Jane Brown, Paine Hamblen’s managing partner, said on behalf of Cross and Arpin that the two lawyers and the firm stand by their work.
Cupich is pressing a conflict-of-interest claim against Paine Hamblen for representing the diocese during its bankruptcy while the firm also defended former Bishop William Skylstad against claims of negligence and covering up decades of sex abuse by now-defrocked priest Patrick O’Donnell.
Skylstad never had to testify in front of a judge or jury about his tenure 40 years ago as a priest at North Spokane’s Assumption Parish, where O’Donnell admitted to molesting scores of boys – in large part because Paine Hamblen helped the diocese file for bankruptcy days before the first trial.
Paine Hamblen investigated the earliest claims – including 19 lawsuits – in the years before the bankruptcy, and even held mock trials to assess possible jury verdicts and awards.
Cross, the Paine Hamblen attorney who led the diocese bankruptcy case, said in a deposition the diocese faced in excess of $100 million in potential judgments. It made bankruptcy the best alternative for the diocese, which had about $10 million in assets.
He called the sex abuse crisis “a disaster.”
The diocese bankruptcy eventually drew about 180 claims of clergy sex abuse. It took several years of difficult negotiating and lawyering to finally pool together $48 million to settle those cases and pay the lawyers.
“Our sole, laser focus from an ethical standpoint was the Catholic Bishop of Spokane … we crawled over broken glass to help that client survive,” Cross said in a deposition.
The bankruptcy settlement, however, left open what Paine Hamblen and the diocese considered at the time to be a very narrow possibility of new claims.
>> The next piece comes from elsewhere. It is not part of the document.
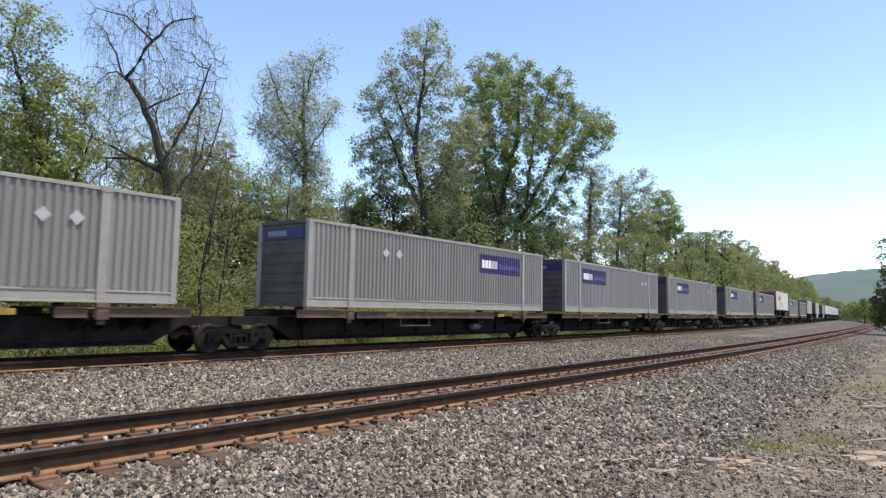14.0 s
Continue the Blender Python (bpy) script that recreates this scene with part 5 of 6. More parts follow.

In fact, worries that significant new claims would be filed were so minor that the diocese set aside just $1 million to pay for them. If enough future claims arose to drain that fund, the diocese would have to raise more money or foreclose on parish properties, including the Cathedral or Our Lady of Lordes in downtown Spokane and several other large parishes.
Instead, that narrow possibility has been converted into an opportunity that has left the diocese scrambling once again to cope with sex abuse claims and parishes concerned about the possibility of paying more cash for settlements or property foreclosures, according to court documents.
Cupich said in court documents that Paine Hamblen failed to adequately address that risk, even though a study estimated the diocese could have between $8 million and $20 million in future claims exposure.
Albert Kennedy, a bankruptcy lawyer and expert witness for Cupich with experience in other Catholic bankruptcy cases, said Paine Hamblen should have offered the diocese an alternative to the mediated settlement that could have closed off the possibility of “future claims.” Called a “cramdown,” the strategy basically means pushing through a bankruptcy settlement, even over the objection of creditors.
“It is my opinion that Paine Hamblen LLP … did not exercise the degree of care, skill, diligence and knowledge commonly possessed and exercised by a reasonable, careful, and prudent bankruptcy lawyer in the Pacific Northwest,” Kennedy wrote in a court document.
But Ralph Cromwell, an attorney representing Paine Hamblen, said a cramdown would have been expensive to push through and would have violated a central tenet of Bishop Skylstad’s dual mission of reconciliation with sex abuse victims and preservation of the Catholic ministry in Eastern Washington.
As the case unfolds, Cupich announced a shakeup of his own diocese administrative team.
The Rev. Steve Dublinski, who served as Skylstad’s adviser during the bankruptcy and was involved in many of the strategies and decisions made at that time, resigned as vicar general last month.
Dublinski likely will be questioned by lawyers regarding his recollections and opinion of how the bankruptcy was handled.
In a letter Dublinski wrote to Cupich and then circulated to confidantes, he noted, “over the past couple of years, some differences regarding several policies have arisen between us and they have proven to be irreconcilable.”
He declined an interview request.
Cupich offered effusive praise for Dublinski in a letter published Thursday in the Catholic newspaper, the Inland Register.
“Father Dublinski served the diocese as Vicar General with great wisdom and charity during very difficult and demanding times,” Cupich wrote.
Dublinski will remain with the diocese as pastor of St. Augustine Parish in Spokane.
In the reorganization, the position was split. The Rev. Michael Savelesky is the new Vicar General for Internal Matters, and the Rev. Patrick Kerst is the Vicar General for External Matters.